** MATERIAL **
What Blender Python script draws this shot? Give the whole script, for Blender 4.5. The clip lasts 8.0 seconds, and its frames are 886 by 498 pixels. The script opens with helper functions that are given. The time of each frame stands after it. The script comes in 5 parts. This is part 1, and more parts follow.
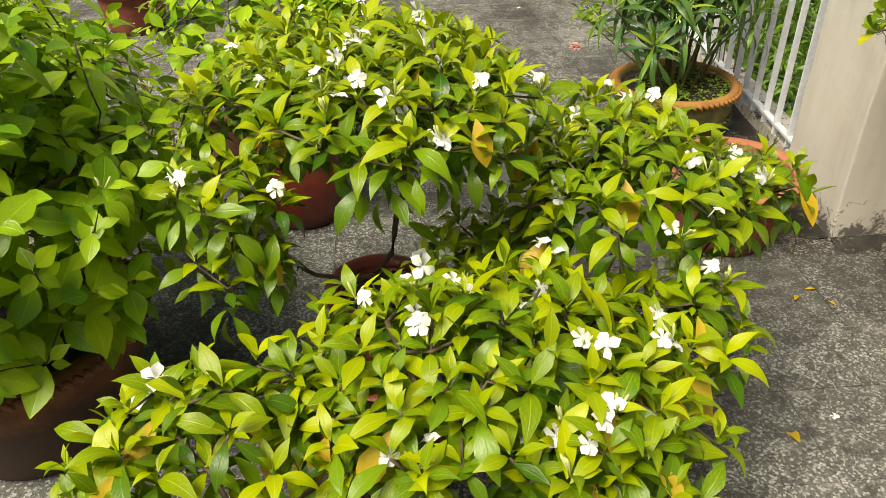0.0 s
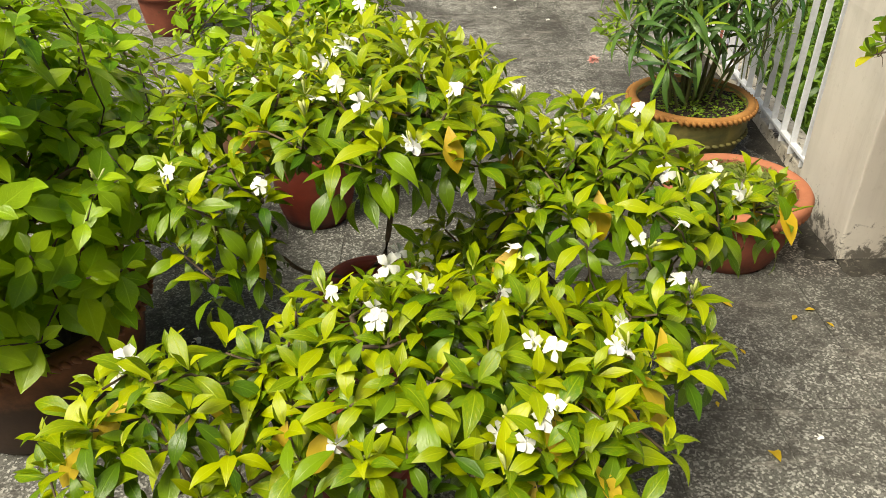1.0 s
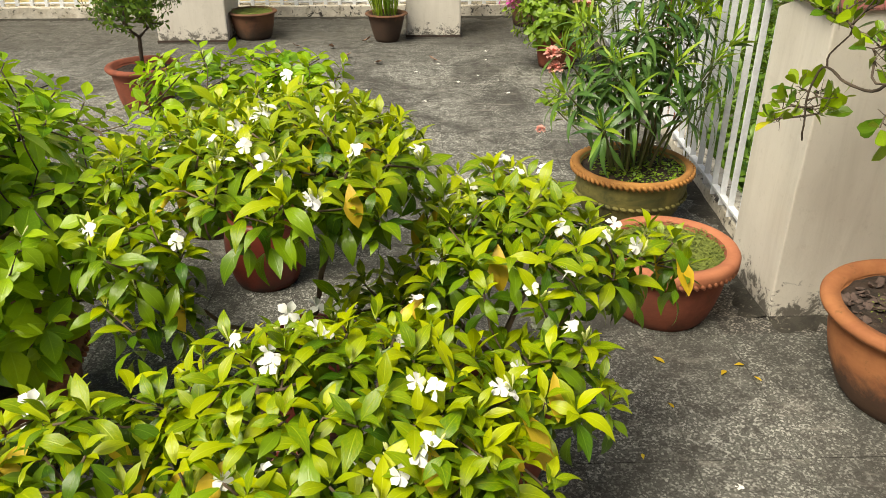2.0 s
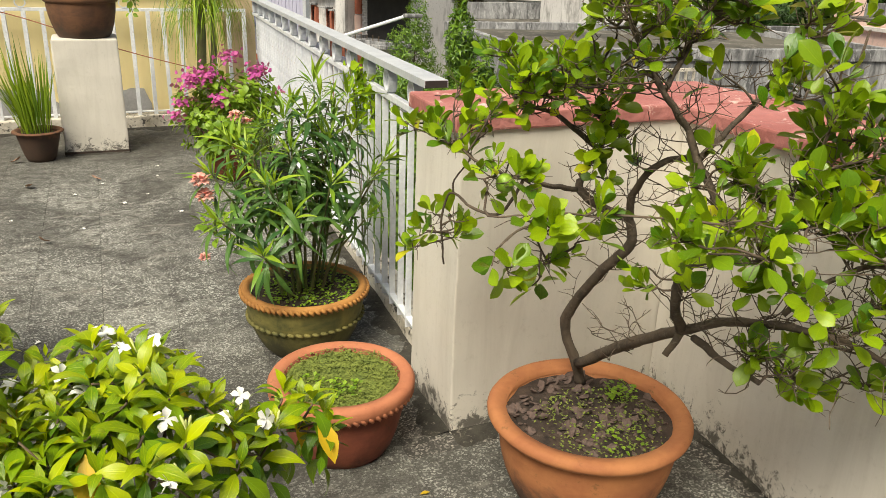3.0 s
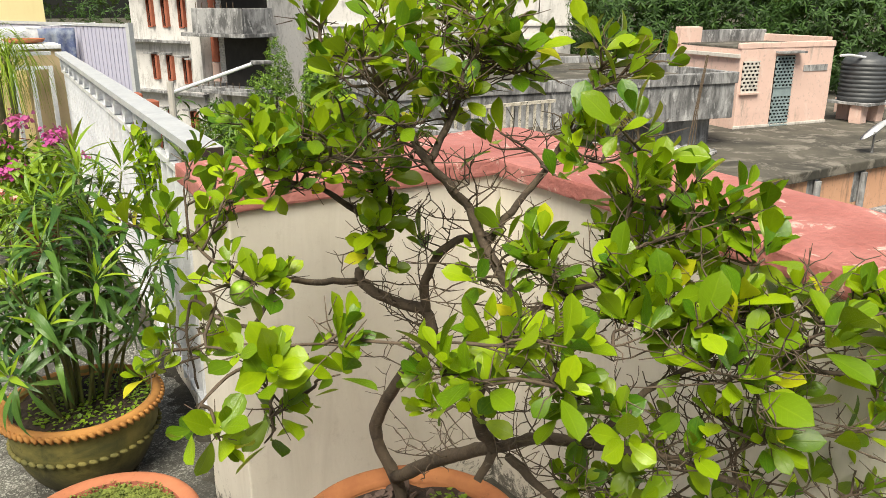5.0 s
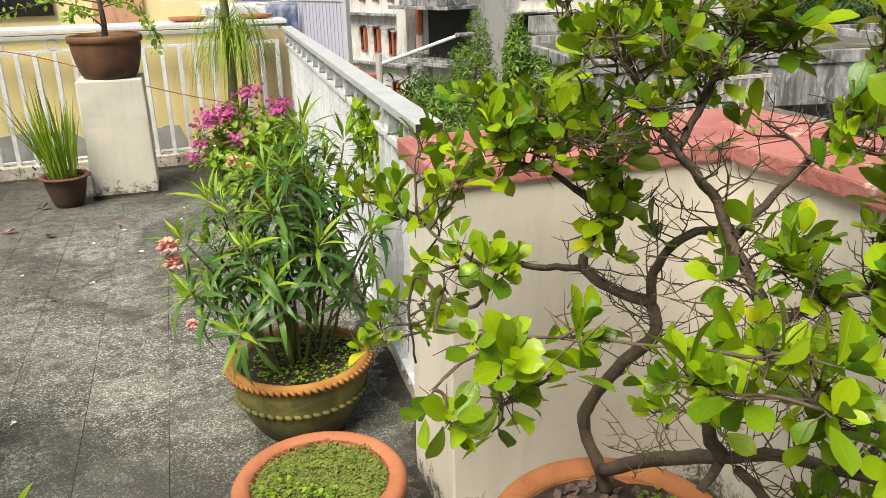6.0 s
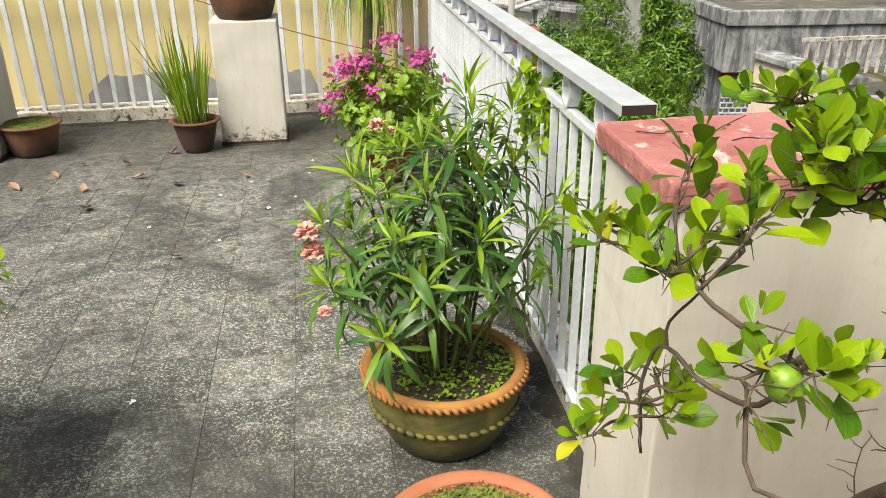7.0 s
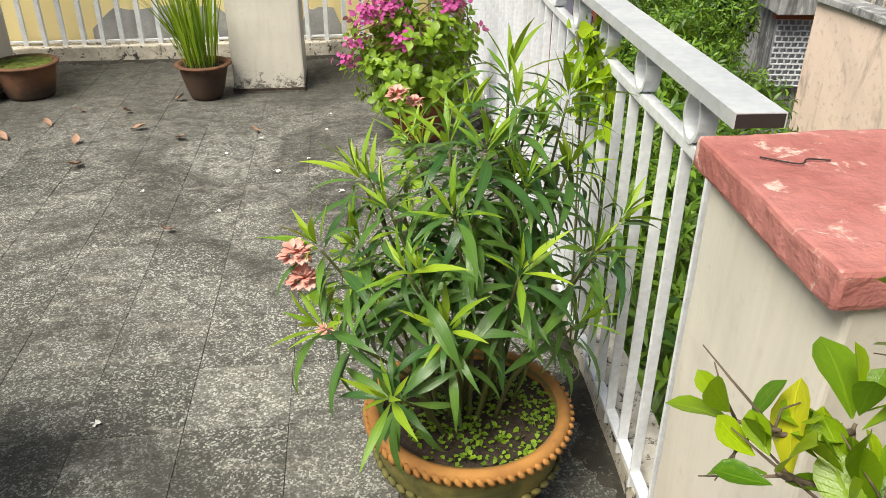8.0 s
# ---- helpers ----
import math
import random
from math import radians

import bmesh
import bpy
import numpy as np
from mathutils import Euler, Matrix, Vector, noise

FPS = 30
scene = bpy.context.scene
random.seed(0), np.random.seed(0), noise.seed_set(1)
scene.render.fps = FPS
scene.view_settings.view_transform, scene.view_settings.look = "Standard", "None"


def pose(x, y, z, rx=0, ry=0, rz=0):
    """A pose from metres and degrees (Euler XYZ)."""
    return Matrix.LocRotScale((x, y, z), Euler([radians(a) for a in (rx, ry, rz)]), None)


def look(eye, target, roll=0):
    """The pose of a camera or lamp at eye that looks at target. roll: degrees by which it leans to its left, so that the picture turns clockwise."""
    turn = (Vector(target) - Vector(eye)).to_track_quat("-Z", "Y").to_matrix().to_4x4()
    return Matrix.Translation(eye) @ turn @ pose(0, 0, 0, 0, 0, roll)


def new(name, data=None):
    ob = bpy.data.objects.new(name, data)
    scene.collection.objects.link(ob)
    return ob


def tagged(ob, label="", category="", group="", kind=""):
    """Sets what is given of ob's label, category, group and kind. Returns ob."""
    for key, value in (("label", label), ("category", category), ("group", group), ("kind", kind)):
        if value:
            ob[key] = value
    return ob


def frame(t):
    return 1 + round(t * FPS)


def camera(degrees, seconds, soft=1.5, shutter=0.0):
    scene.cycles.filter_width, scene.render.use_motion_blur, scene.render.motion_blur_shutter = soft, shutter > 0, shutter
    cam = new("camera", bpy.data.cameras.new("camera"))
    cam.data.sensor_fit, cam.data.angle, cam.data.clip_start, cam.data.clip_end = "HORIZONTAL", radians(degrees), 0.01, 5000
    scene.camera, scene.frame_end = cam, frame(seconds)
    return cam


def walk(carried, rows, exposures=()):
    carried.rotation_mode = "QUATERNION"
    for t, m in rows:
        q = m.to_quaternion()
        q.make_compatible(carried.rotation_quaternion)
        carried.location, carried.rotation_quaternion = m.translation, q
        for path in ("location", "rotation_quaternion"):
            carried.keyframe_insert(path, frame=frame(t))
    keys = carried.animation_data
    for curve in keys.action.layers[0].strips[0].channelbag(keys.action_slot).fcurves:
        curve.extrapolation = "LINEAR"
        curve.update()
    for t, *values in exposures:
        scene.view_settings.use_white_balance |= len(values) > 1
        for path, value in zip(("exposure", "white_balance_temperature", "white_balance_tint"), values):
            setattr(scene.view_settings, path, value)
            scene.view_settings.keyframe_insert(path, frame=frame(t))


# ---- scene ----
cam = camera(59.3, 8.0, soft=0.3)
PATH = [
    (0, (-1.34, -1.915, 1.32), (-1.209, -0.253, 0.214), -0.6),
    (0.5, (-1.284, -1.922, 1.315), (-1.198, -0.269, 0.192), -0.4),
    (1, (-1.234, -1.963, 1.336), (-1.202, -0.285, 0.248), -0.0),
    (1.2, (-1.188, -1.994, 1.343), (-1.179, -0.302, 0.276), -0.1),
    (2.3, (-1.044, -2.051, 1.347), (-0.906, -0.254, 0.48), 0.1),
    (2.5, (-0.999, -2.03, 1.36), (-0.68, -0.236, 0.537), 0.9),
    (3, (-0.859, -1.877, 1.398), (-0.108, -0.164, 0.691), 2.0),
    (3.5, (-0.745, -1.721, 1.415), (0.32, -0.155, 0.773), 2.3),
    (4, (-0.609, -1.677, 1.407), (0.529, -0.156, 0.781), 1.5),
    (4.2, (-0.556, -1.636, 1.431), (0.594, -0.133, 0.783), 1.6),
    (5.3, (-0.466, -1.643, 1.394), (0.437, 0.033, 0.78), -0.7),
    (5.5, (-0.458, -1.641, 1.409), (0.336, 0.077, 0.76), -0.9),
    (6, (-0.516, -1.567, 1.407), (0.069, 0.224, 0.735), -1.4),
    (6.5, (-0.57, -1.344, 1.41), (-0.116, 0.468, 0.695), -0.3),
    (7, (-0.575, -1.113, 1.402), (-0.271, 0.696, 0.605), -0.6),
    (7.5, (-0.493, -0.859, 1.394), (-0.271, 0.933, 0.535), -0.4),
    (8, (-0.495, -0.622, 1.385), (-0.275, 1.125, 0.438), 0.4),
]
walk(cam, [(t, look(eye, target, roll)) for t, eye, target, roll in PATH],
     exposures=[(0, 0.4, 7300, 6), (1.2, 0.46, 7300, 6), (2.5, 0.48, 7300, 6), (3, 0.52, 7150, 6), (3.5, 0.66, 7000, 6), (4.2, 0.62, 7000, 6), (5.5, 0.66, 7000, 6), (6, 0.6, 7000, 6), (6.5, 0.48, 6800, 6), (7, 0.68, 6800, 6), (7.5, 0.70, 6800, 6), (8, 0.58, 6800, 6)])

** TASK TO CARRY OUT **
Transcribe all of the material exactly, leaving out whatever pictures it contains.

** OUTPUT FOR THIS EXERCISE **
What Blender Python script draws this shot? Give the whole script, for Blender 4.5. The clip lasts 8.0 seconds, and its frames are 886 by 498 pixels. The script opens with helper functions that are given. The time of each frame stands after it. The script comes in 5 parts. This is part 1, and more parts follow.
0.0 s
1.0 s
2.0 s
3.0 s
5.0 s
6.0 s
7.0 s
8.0 s
# ---- helpers ----
import math
import random
from math import radians

import bmesh
import bpy
import numpy as np
from mathutils import Euler, Matrix, Vector, noise

FPS = 30
scene = bpy.context.scene
random.seed(0), np.random.seed(0), noise.seed_set(1)
scene.render.fps = FPS
scene.view_settings.view_transform, scene.view_settings.look = "Standard", "None"


def pose(x, y, z, rx=0, ry=0, rz=0):
    """A pose from metres and degrees (Euler XYZ)."""
    return Matrix.LocRotScale((x, y, z), Euler([radians(a) for a in (rx, ry, rz)]), None)


def look(eye, target, roll=0):
    """The pose of a camera or lamp at eye that looks at target. roll: degrees by which it leans to its left, so that the picture turns clockwise."""
    turn = (Vector(target) - Vector(eye)).to_track_quat("-Z", "Y").to_matrix().to_4x4()
    return Matrix.Translation(eye) @ turn @ pose(0, 0, 0, 0, 0, roll)


def new(name, data=None):
    ob = bpy.data.objects.new(name, data)
    scene.collection.objects.link(ob)
    return ob


def tagged(ob, label="", category="", group="", kind=""):
    """Sets what is given of ob's label, category, group and kind. Returns ob."""
    for key, value in (("label", label), ("category", category), ("group", group), ("kind", kind)):
        if value:
            ob[key] = value
    return ob


def frame(t):
    return 1 + round(t * FPS)


def camera(degrees, seconds, soft=1.5, shutter=0.0):
    scene.cycles.filter_width, scene.render.use_motion_blur, scene.render.motion_blur_shutter = soft, shutter > 0, shutter
    cam = new("camera", bpy.data.cameras.new("camera"))
    cam.data.sensor_fit, cam.data.angle, cam.data.clip_start, cam.data.clip_end = "HORIZONTAL", radians(degrees), 0.01, 5000
    scene.camera, scene.frame_end = cam, frame(seconds)
    return cam


def walk(carried, rows, exposures=()):
    carried.rotation_mode = "QUATERNION"
    for t, m in rows:
        q = m.to_quaternion()
        q.make_compatible(carried.rotation_quaternion)
        carried.location, carried.rotation_quaternion = m.translation, q
        for path in ("location", "rotation_quaternion"):
            carried.keyframe_insert(path, frame=frame(t))
    keys = carried.animation_data
    for curve in keys.action.layers[0].strips[0].channelbag(keys.action_slot).fcurves:
        curve.extrapolation = "LINEAR"
        curve.update()
    for t, *values in exposures:
        scene.view_settings.use_white_balance |= len(values) > 1
        for path, value in zip(("exposure", "white_balance_temperature", "white_balance_tint"), values):
            setattr(scene.view_settings, path, value)
            scene.view_settings.keyframe_insert(path, frame=frame(t))


# ---- scene ----
cam = camera(59.3, 8.0, soft=0.3)
PATH = [
    (0, (-1.34, -1.915, 1.32), (-1.209, -0.253, 0.214), -0.6),
    (0.5, (-1.284, -1.922, 1.315), (-1.198, -0.269, 0.192), -0.4),
    (1, (-1.234, -1.963, 1.336), (-1.202, -0.285, 0.248), -0.0),
    (1.2, (-1.188, -1.994, 1.343), (-1.179, -0.302, 0.276), -0.1),
    (2.3, (-1.044, -2.051, 1.347), (-0.906, -0.254, 0.48), 0.1),
    (2.5, (-0.999, -2.03, 1.36), (-0.68, -0.236, 0.537), 0.9),
    (3, (-0.859, -1.877, 1.398), (-0.108, -0.164, 0.691), 2.0),
    (3.5, (-0.745, -1.721, 1.415), (0.32, -0.155, 0.773), 2.3),
    (4, (-0.609, -1.677, 1.407), (0.529, -0.156, 0.781), 1.5),
    (4.2, (-0.556, -1.636, 1.431), (0.594, -0.133, 0.783), 1.6),
    (5.3, (-0.466, -1.643, 1.394), (0.437, 0.033, 0.78), -0.7),
    (5.5, (-0.458, -1.641, 1.409), (0.336, 0.077, 0.76), -0.9),
    (6, (-0.516, -1.567, 1.407), (0.069, 0.224, 0.735), -1.4),
    (6.5, (-0.57, -1.344, 1.41), (-0.116, 0.468, 0.695), -0.3),
    (7, (-0.575, -1.113, 1.402), (-0.271, 0.696, 0.605), -0.6),
    (7.5, (-0.493, -0.859, 1.394), (-0.271, 0.933, 0.535), -0.4),
    (8, (-0.495, -0.622, 1.385), (-0.275, 1.125, 0.438), 0.4),
]
walk(cam, [(t, look(eye, target, roll)) for t, eye, target, roll in PATH],
     exposures=[(0, 0.4, 7300, 6), (1.2, 0.46, 7300, 6), (2.5, 0.48, 7300, 6), (3, 0.52, 7150, 6), (3.5, 0.66, 7000, 6), (4.2, 0.62, 7000, 6), (5.5, 0.66, 7000, 6), (6, 0.6, 7000, 6), (6.5, 0.48, 6800, 6), (7, 0.68, 6800, 6), (7.5, 0.70, 6800, 6), (8, 0.58, 6800, 6)])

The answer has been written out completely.